Sprint 45 — phased rollout (estimated ~25 h effort) :

  1. Operator install (1 h): add cloudnative-pg/cloudnative-pg sub-chart dependency in helm/akko/Chart.yaml, default enabled: false. Helm install on Netcup with --set enabled=true.

  2. Image vendoring (3 h): fork akko-postgres:2026.04 to akko-postgres-cnpg:2026.04 based on ghcr.io/cloudnative-pg/postgresql:16-bookworm, keep PostGIS + pgvector preload extensions. CI pipeline in helm/scripts/build-images.sh.

  3. Two Cluster CRDs (4 h): helm/akko/charts/akko-postgres/templates/cluster.yaml

  4. helm/akko/charts/akko-postgresql-data/templates/cluster.yaml, gated by cnpg.enabled flag. Default off — single-primary StatefulSet stays the path for offline / dev installs.

  5. Migration script (5 h): helm/scripts/migrate-postgres-to-cnpg.sh that dumps from current StatefulSet, scales it down, deploys the CNPG Cluster, restores from dump, swaps the akko-postgresql Service selector to point at CNPG primary. Idempotent + reversible.

  6. WAL archiving (3 h): configure cluster.spec.backup.barmanObjectStore to push WAL to akko-storage S3 (canonical akko-s3 Secret, Sprint 43.5 glue). Retention policies via recoveryWindow.

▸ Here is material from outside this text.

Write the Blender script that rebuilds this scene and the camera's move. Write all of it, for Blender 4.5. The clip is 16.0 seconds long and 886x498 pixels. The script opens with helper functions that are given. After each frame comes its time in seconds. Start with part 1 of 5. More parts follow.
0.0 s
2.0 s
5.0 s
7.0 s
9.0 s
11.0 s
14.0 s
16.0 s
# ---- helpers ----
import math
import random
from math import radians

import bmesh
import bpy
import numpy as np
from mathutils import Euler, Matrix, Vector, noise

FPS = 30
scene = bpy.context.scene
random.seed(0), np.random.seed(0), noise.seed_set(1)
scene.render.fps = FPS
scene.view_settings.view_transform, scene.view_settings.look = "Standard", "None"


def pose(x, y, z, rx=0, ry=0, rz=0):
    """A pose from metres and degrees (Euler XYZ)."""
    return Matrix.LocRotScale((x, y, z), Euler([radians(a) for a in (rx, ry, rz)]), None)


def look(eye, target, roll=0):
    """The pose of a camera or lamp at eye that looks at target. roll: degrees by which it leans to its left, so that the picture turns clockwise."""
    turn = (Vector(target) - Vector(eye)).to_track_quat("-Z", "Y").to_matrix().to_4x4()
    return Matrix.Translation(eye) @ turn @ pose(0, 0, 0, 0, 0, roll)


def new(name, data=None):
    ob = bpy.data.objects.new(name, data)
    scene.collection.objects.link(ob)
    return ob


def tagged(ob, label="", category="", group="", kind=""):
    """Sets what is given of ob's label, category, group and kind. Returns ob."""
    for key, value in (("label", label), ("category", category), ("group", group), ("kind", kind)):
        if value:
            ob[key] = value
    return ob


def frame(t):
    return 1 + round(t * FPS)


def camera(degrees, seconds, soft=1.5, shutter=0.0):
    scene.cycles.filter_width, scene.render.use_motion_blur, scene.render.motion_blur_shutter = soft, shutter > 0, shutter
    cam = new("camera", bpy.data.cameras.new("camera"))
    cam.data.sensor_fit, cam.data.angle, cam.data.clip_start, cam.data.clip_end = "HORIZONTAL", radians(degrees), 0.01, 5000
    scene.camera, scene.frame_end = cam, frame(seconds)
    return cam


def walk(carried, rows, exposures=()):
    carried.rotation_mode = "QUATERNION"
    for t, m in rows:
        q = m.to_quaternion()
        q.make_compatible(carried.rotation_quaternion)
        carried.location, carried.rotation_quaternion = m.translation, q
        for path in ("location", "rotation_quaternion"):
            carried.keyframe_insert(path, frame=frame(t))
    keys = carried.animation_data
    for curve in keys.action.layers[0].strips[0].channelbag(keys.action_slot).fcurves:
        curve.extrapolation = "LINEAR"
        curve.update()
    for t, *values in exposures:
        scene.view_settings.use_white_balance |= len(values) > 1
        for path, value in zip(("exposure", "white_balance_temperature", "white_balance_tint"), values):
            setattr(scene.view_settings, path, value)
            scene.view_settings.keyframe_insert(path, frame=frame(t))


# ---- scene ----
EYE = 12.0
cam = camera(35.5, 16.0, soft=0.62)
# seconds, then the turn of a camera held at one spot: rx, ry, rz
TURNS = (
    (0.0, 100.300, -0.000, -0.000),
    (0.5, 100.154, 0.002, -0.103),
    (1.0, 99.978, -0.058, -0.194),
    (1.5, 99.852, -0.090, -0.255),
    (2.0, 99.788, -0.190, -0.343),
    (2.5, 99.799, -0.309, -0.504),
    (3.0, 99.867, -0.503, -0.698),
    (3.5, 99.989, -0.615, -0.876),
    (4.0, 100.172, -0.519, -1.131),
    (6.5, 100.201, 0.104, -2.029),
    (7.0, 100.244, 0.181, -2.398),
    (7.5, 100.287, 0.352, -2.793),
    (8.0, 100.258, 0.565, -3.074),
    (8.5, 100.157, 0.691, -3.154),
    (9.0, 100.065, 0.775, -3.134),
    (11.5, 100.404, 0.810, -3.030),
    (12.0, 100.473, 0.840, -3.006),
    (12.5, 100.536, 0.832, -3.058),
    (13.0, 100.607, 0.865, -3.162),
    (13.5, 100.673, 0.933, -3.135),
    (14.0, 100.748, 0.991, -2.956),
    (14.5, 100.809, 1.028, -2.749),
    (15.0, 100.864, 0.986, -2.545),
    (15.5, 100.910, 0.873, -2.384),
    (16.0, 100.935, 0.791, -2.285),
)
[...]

  7. Failover drill (3 h): extend the restore-drill CronJob (commit 2cf5b70) to also run a kubectl cnpg promote on a designated replica weekly. Verify the platform stays available throughout.

  8. Rollout to Netcup (3 h): planned maintenance window, migration script, smoke tests.

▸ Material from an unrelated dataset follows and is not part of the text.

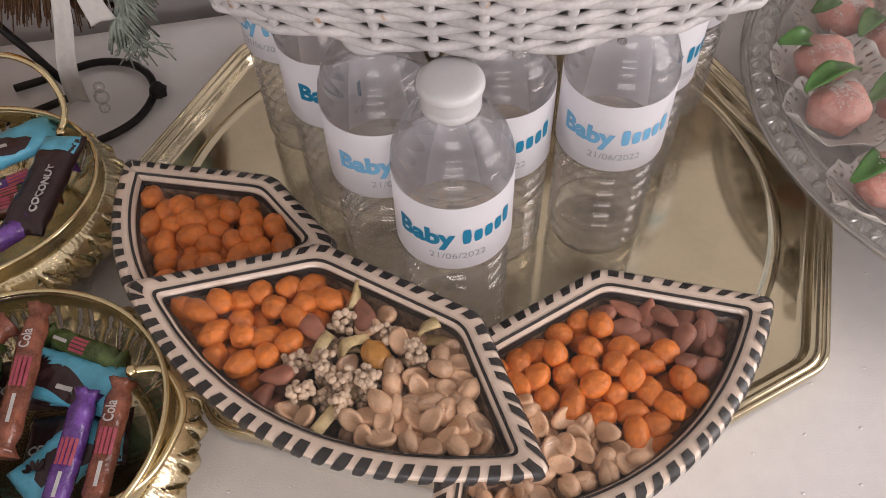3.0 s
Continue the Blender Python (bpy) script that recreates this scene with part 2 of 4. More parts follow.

  9. Documentation + ADR finalisation (3 h): this ADR moves to Status: Accepted once Netcup is migrated and the failover drill has fired green twice.

DoD : kubectl -n akko delete pod akko-postgresql-cluster-1 (the primary) → CNPG promotes a sync replica within 30 s, no Cockpit / Keycloak / Airflow downtime visible to the user. WAL archiving visible in akko-storage backups/wal/ prefix.

Migration risks + mitigations

Risk Mitigation
Dump / restore window > planned 3 h Pre-test on staging copy of Netcup. Keep StatefulSet as a hot rollback for 1 sprint.
pgvector / PostGIS extensions not loaded by CNPG The vendored akko-postgres-cnpg image preloads them; smoke test in step 7 explicitly queries vector_ops + postgis_version().
Service name mismatch breaks consumers akko-postgresql Service stays named the same; only the selector flips.
Storage class doesn't support RWO multi-attach Already RWO local-path on Netcup; CNPG only needs one PVC per replica, not RWX.

References

  • CloudNativePG: https://cloudnative-pg.io/
  • Sprint 44 Stream HA: akko-technical-map/sprints/sprint-43-5-master-plan.md
  • Sprint 44 dealbreaker #1 (OPA HA): commit 1c4a677 (already shipped)
  • Restore drill (complement to CNPG, not replacement): commit 2cf5b70
  • Bitnami maintenance-mode notice (rationale for B → A): https://github.com/bitnami/charts/issues/...
  • Memory feedback_governance_first.md — governance > license (CNPG = CNCF Sandbox = neutral foundation).